En 1949, un enfant de cinq ans, son neveu, est arrivé de Mexico avec sa mère pour tout bagage. Entre les poules et les lapins dans la cour, la découverte de la rivière avec ses truites et ses écrevisses, avant la chasse dans les marais avec le cousin Joseph, le suivi du Tour de France à Briançon avec Fonfon pour le troisième exploit de Louison Bobet, mon univers faisait un nid douillet. Très impressionné au début par cet homme secret et trop effacé à mon goût, j’ai appris à connaître Auguste au travers de l’histoire de la Résistance et du devoir de mémoire qu’il m’a enseigné sans jamais asséner des vérités toutes faites.

Auguste m’a éduqué dans ce culte de la liberté et de la dignité quels qu’en soient les dangers.
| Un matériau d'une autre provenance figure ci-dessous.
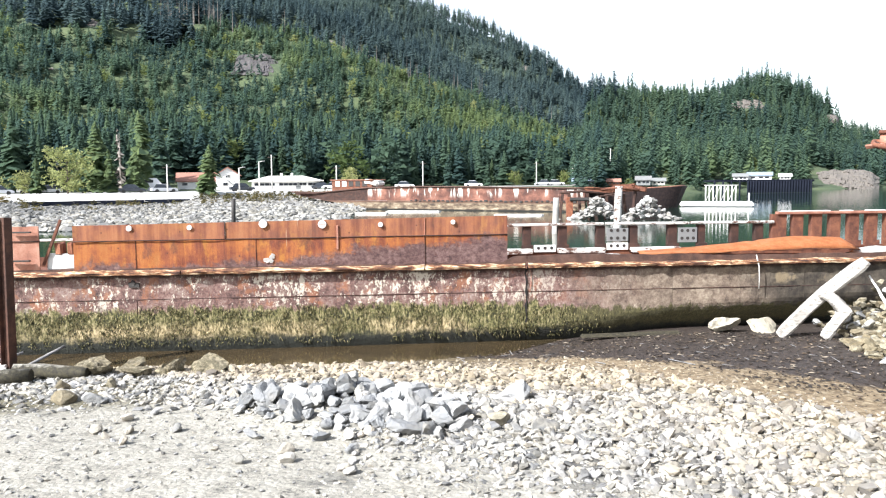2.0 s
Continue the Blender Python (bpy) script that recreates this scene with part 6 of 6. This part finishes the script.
# ---- the far wreck, its broken end, rocks and floats ----
def far_wreck():
    w = thing("far_shipwreck", "long low rusted wreck with white streaks lying in the bay", "shipwreck")
    A, B = Vector((-31.5, 119.8, 0)), Vector((10.35, 99.5, 0))
    d = (B - A).normalized()
    nrm = Vector((d.y, -d.x, 0))
    L = (B - A).length
    n, m = 90, 12
    far_side = -nrm * 8.0

    def sheer(u):
        return np.interp(u, [0, 0.12, 0.3, 0.5, 0.75, 1], [2.45, 2.35, 3.05, 3.2, 3.1, 2.95])

    def keel(u):
        return np.interp(u, [0, 0.04, 0.14, 0.30, 0.34, 1], [2.05, 1.75, 1.15, 0.1, -1.0, -1.5])

    def strip(name, z0, z1, out, mat, u0=0.0, u1=1.0):
        V, F = [], []
        us = np.linspace(u0, u1, n)
        for u in us:
            for j in range(m + 1):
                t = j / m
                z = z0(u) + (z1(u) - z0(u)) * t
                p = A.lerp(B, u) + nrm * (out + 0.12 * (float(fbm(u * 60, z * 2.0, 3, 71)) - 0.5) - 0.9 * max(0.0, 0.14 - u) / 0.14)
                V.append((p.x, p.y, z))
        k = len(V)
        V += [(x - nrm.x * 0.3, y - nrm.y * 0.3, z) for x, y, z in V]
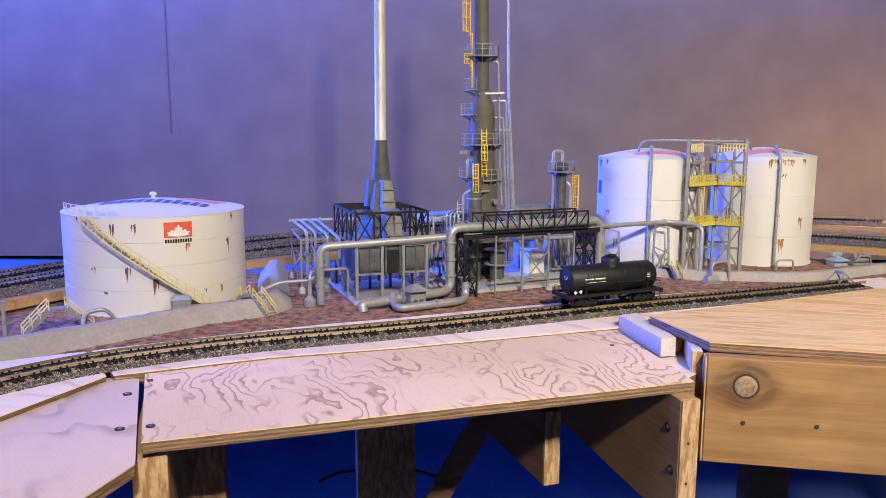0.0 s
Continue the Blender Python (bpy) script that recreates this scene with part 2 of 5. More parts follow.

Ainsi chaque année il m’emmenait dans sa Citroën Traction 11 chevaux jusqu’à Saint-Didier, puis nous passions le Rhône sur le Pont de Cordon pour entrer dans les terres de l’Ain à quelques encablures, jusqu’à une maison oubliée sur le flanc d’un coteau : « Souviens-toi mon garçon, ici ont été accueillis des enfants juifs par Sabine et Miron Zlatin, dénoncés par des collabos. Il ne faudra jamais oublier, tu entends ! » Izieu n’était pas encore devenu le mémorial des enfants déportés par Klaus Barbie mais les paroles reçues dans l’enfance vous habitent à tout âge, comme celles de ce soir de 1953 où Auguste me demanda de faire ma prière quotidienne en hommage au « petit père des peuples » Joseph Staline ! « Car tu sais, si les Américains sont enfin arrivés pour nous libérer c’est parce que l’Armée rouge a résisté à Hitler et avancé en Europe, ne l’oublie jamais.  »

L’arrivée quelques années plus tard du général de Gaulle n’a pas réveillé les fantômes du passé et la réconciliation avec le peuple allemand a été vécue comme l’entrée dans une nouvelle ère symbolisée par l’alliance entre de Gaulle et Adenauer, alors chancelier de la République fédérale d’Allemagne. Mais les temps avaient changé et Auguste l’apprit un peu à ses dépens en 1968, avec un neveu improvisé « gaullo-gauchiste » selon l’heureuse formule de Maurice Clavel. N’est pas Auguste en sa cité le premier César venu, aurait dit un Gaulois au pays des Francs…

Alain Arvin-Bérod, philosophe et écrivain.